━━━ Data extract
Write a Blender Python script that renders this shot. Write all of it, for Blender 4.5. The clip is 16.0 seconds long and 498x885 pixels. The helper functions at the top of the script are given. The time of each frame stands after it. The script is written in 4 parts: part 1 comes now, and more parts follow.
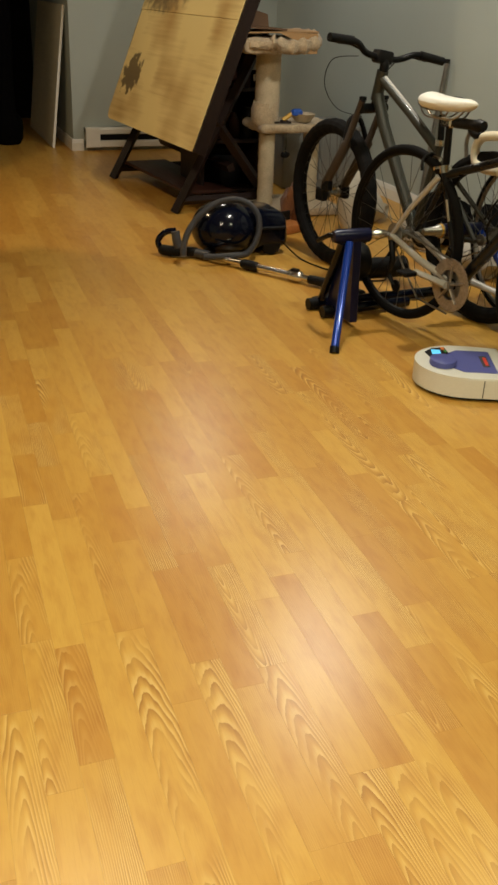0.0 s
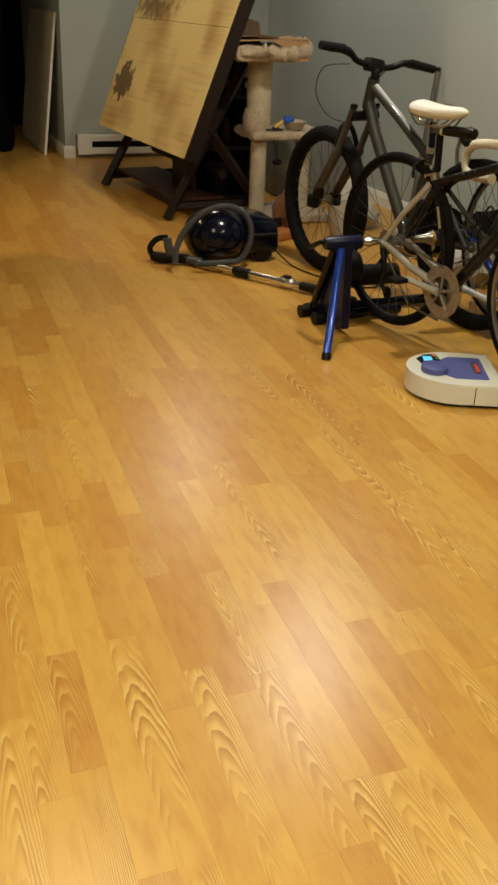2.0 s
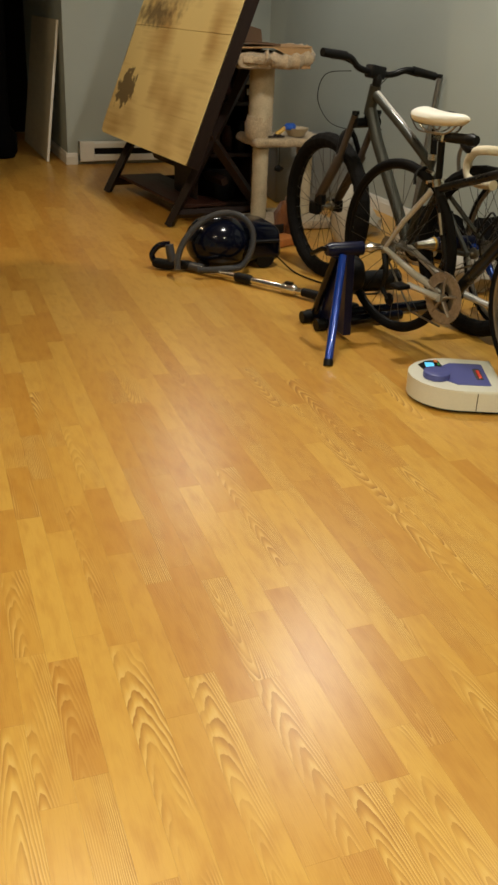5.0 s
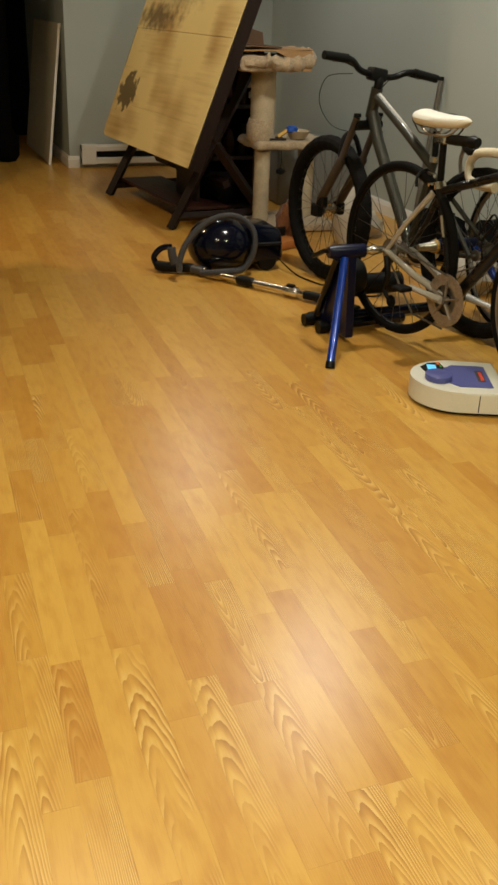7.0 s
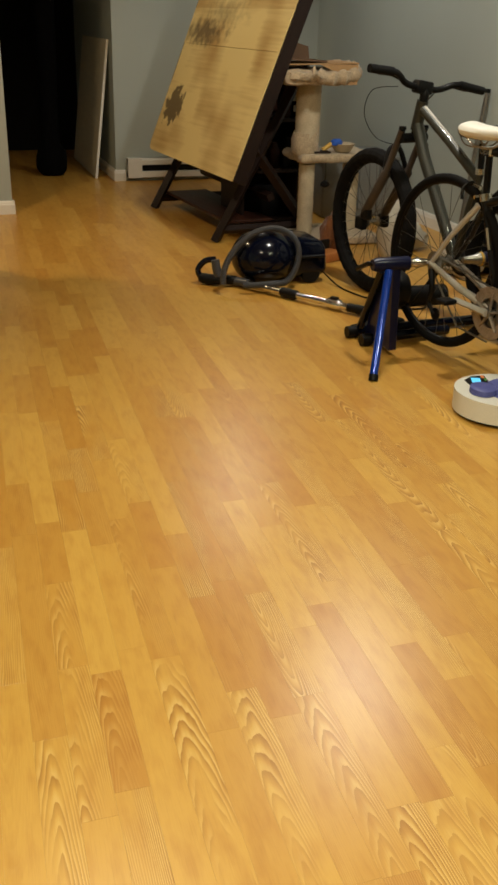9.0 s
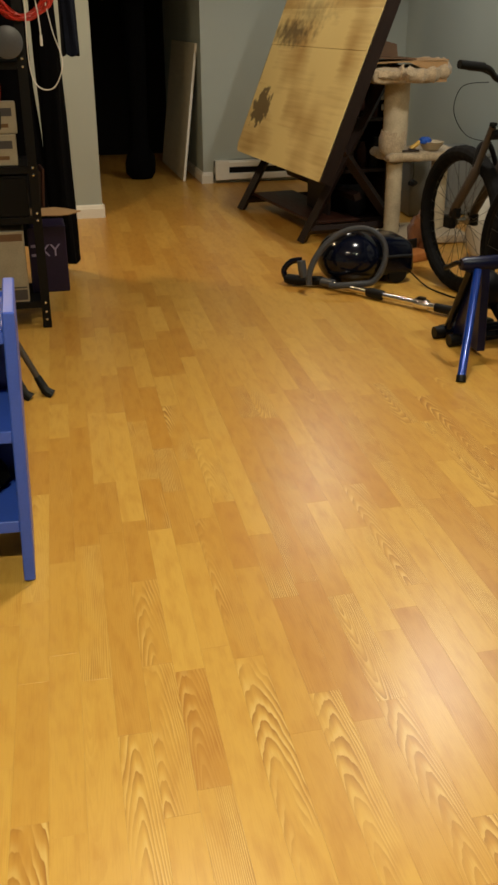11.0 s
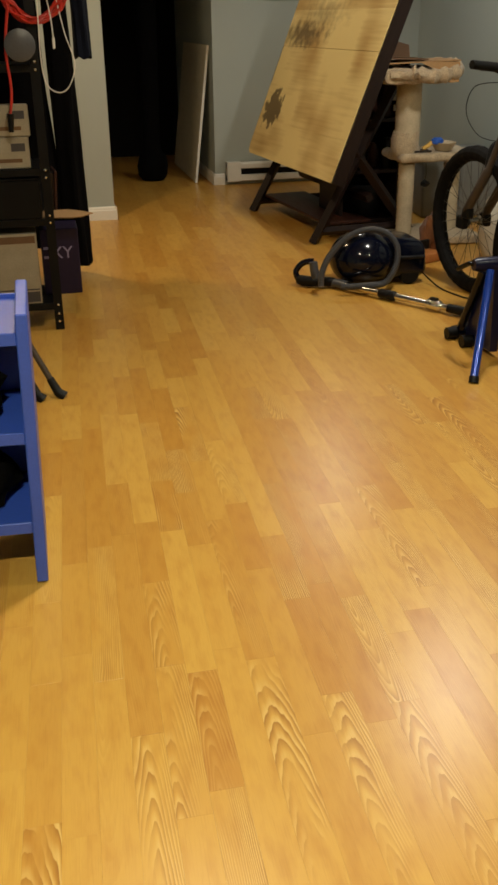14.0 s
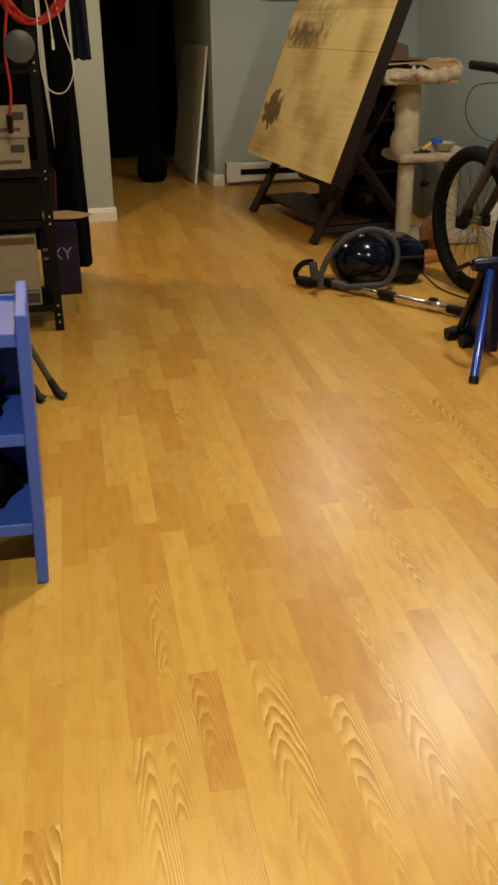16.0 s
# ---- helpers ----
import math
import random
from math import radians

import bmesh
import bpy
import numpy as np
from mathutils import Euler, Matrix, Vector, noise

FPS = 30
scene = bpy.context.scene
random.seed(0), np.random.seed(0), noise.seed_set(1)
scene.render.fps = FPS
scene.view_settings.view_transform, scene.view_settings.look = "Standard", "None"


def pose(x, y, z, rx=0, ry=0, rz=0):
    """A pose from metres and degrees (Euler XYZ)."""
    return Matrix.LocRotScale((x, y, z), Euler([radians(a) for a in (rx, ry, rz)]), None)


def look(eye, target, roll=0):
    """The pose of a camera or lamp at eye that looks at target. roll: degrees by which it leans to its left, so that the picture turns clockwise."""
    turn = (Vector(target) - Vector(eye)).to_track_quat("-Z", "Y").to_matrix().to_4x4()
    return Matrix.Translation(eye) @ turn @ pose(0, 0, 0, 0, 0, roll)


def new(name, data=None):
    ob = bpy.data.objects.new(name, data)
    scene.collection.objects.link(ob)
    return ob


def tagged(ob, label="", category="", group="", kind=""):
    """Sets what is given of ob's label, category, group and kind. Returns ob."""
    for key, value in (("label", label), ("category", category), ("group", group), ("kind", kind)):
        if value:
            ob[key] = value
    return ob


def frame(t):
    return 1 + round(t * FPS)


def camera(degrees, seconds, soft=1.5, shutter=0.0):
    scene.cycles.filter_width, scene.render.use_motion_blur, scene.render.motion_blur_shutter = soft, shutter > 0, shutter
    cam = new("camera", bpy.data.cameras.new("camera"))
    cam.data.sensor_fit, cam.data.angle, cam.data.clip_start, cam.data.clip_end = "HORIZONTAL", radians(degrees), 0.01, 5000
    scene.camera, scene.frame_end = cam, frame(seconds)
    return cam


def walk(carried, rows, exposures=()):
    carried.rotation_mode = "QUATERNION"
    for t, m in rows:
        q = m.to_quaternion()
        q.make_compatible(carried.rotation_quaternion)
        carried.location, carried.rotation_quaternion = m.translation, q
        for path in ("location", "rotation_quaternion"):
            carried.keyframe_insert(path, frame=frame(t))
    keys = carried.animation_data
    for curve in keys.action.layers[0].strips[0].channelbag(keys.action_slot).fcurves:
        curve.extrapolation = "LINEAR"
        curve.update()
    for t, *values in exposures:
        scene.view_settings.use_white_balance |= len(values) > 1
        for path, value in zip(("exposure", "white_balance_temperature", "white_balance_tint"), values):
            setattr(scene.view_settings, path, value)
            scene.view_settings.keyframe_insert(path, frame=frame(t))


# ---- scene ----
━━━━━━
- [Stated goal]
Print out the material word for word, omitting the pictures.

- [Expected output]
Write a Blender Python script that renders this shot. Write all of it, for Blender 4.5. The clip is 16.0 seconds long and 498x885 pixels. The helper functions at the top of the script are given. The time of each frame stands after it. The script is written in 4 parts: part 1 comes now, and more parts follow.
0.0 s
2.0 s
5.0 s
7.0 s
9.0 s
11.0 s
14.0 s
16.0 s
# ---- helpers ----
import math
import random
from math import radians

import bmesh
import bpy
import numpy as np
from mathutils import Euler, Matrix, Vector, noise

FPS = 30
scene = bpy.context.scene
random.seed(0), np.random.seed(0), noise.seed_set(1)
scene.render.fps = FPS
scene.view_settings.view_transform, scene.view_settings.look = "Standard", "None"


def pose(x, y, z, rx=0, ry=0, rz=0):
    """A pose from metres and degrees (Euler XYZ)."""
    return Matrix.LocRotScale((x, y, z), Euler([radians(a) for a in (rx, ry, rz)]), None)


def look(eye, target, roll=0):
    """The pose of a camera or lamp at eye that looks at target. roll: degrees by which it leans to its left, so that the picture turns clockwise."""
    turn = (Vector(target) - Vector(eye)).to_track_quat("-Z", "Y").to_matrix().to_4x4()
    return Matrix.Translation(eye) @ turn @ pose(0, 0, 0, 0, 0, roll)


def new(name, data=None):
    ob = bpy.data.objects.new(name, data)
    scene.collection.objects.link(ob)
    return ob


def tagged(ob, label="", category="", group="", kind=""):
    """Sets what is given of ob's label, category, group and kind. Returns ob."""
    for key, value in (("label", label), ("category", category), ("group", group), ("kind", kind)):
        if value:
            ob[key] = value
    return ob


def frame(t):
    return 1 + round(t * FPS)


def camera(degrees, seconds, soft=1.5, shutter=0.0):
    scene.cycles.filter_width, scene.render.use_motion_blur, scene.render.motion_blur_shutter = soft, shutter > 0, shutter
    cam = new("camera", bpy.data.cameras.new("camera"))
    cam.data.sensor_fit, cam.data.angle, cam.data.clip_start, cam.data.clip_end = "HORIZONTAL", radians(degrees), 0.01, 5000
    scene.camera, scene.frame_end = cam, frame(seconds)
    return cam


def walk(carried, rows, exposures=()):
    carried.rotation_mode = "QUATERNION"
    for t, m in rows:
        q = m.to_quaternion()
        q.make_compatible(carried.rotation_quaternion)
        carried.location, carried.rotation_quaternion = m.translation, q
        for path in ("location", "rotation_quaternion"):
            carried.keyframe_insert(path, frame=frame(t))
    keys = carried.animation_data
    for curve in keys.action.layers[0].strips[0].channelbag(keys.action_slot).fcurves:
        curve.extrapolation = "LINEAR"
        curve.update()
    for t, *values in exposures:
        scene.view_settings.use_white_balance |= len(values) > 1
        for path, value in zip(("exposure", "white_balance_temperature", "white_balance_tint"), values):
            setattr(scene.view_settings, path, value)
            scene.view_settings.keyframe_insert(path, frame=frame(t))


# ---- scene ----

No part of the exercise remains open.